• [TASK REQUIREMENTS]: Write out the listing, please, but only from its first line through the line containing "lambda x, z: 0.002", exactly as given and without pictures.

━━━━━ DATASET CONTENT

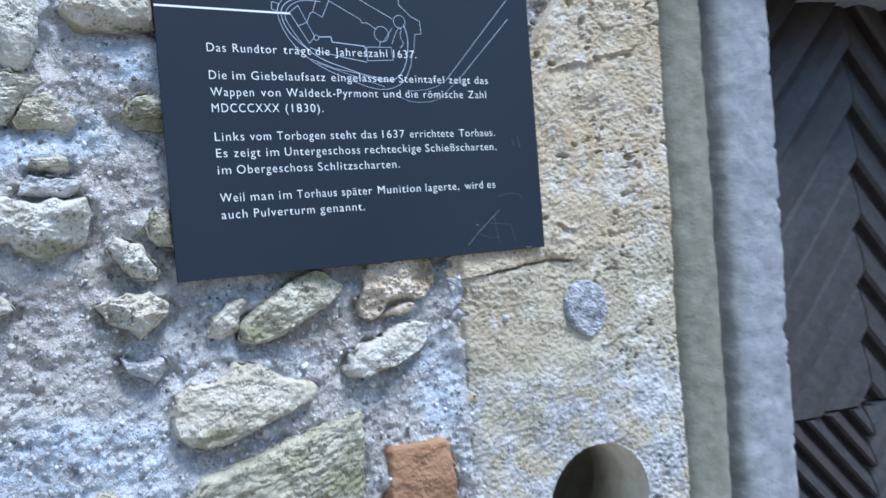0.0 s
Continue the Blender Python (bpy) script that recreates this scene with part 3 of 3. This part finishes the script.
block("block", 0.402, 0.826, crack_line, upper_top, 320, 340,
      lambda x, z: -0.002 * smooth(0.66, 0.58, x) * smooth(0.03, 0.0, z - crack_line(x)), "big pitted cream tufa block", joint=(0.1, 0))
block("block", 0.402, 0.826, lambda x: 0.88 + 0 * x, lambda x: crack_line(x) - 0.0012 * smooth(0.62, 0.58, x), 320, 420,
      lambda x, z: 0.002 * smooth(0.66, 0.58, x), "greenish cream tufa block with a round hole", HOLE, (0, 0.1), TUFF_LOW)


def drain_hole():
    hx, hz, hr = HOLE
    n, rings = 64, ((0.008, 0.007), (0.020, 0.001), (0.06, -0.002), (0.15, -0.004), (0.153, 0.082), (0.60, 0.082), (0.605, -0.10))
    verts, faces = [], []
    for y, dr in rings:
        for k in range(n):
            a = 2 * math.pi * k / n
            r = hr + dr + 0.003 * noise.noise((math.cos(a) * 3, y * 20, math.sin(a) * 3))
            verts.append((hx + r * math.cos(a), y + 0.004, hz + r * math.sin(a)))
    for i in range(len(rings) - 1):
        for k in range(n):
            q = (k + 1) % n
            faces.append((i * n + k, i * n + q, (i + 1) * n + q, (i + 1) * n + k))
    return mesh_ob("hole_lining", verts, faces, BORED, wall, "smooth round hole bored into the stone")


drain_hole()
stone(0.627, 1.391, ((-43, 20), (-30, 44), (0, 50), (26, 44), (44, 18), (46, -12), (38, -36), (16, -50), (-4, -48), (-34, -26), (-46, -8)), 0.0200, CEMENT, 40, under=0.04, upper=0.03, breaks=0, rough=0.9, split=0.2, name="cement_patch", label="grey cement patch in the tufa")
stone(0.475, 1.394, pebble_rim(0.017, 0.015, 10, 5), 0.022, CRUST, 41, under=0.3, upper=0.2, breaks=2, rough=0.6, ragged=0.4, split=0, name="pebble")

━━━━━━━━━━

• [WRITTEN ANSWER]:
0.0 s
Continue the Blender Python (bpy) script that recreates this scene with part 3 of 3. This part finishes the script.
block("block", 0.402, 0.826, crack_line, upper_top, 320, 340,
      lambda x, z: -0.002 * smooth(0.66, 0.58, x) * smooth(0.03, 0.0, z - crack_line(x)), "big pitted cream tufa block", joint=(0.1, 0))
block("block", 0.402, 0.826, lambda x: 0.88 + 0 * x, lambda x: crack_line(x) - 0.0012 * smooth(0.62, 0.58, x), 320, 420,
      lambda x, z: 0.002 * smooth(0.66, 0.58, x), "greenish cream tufa block with a round hole", HOLE, (0, 0.1), TUFF_LOW)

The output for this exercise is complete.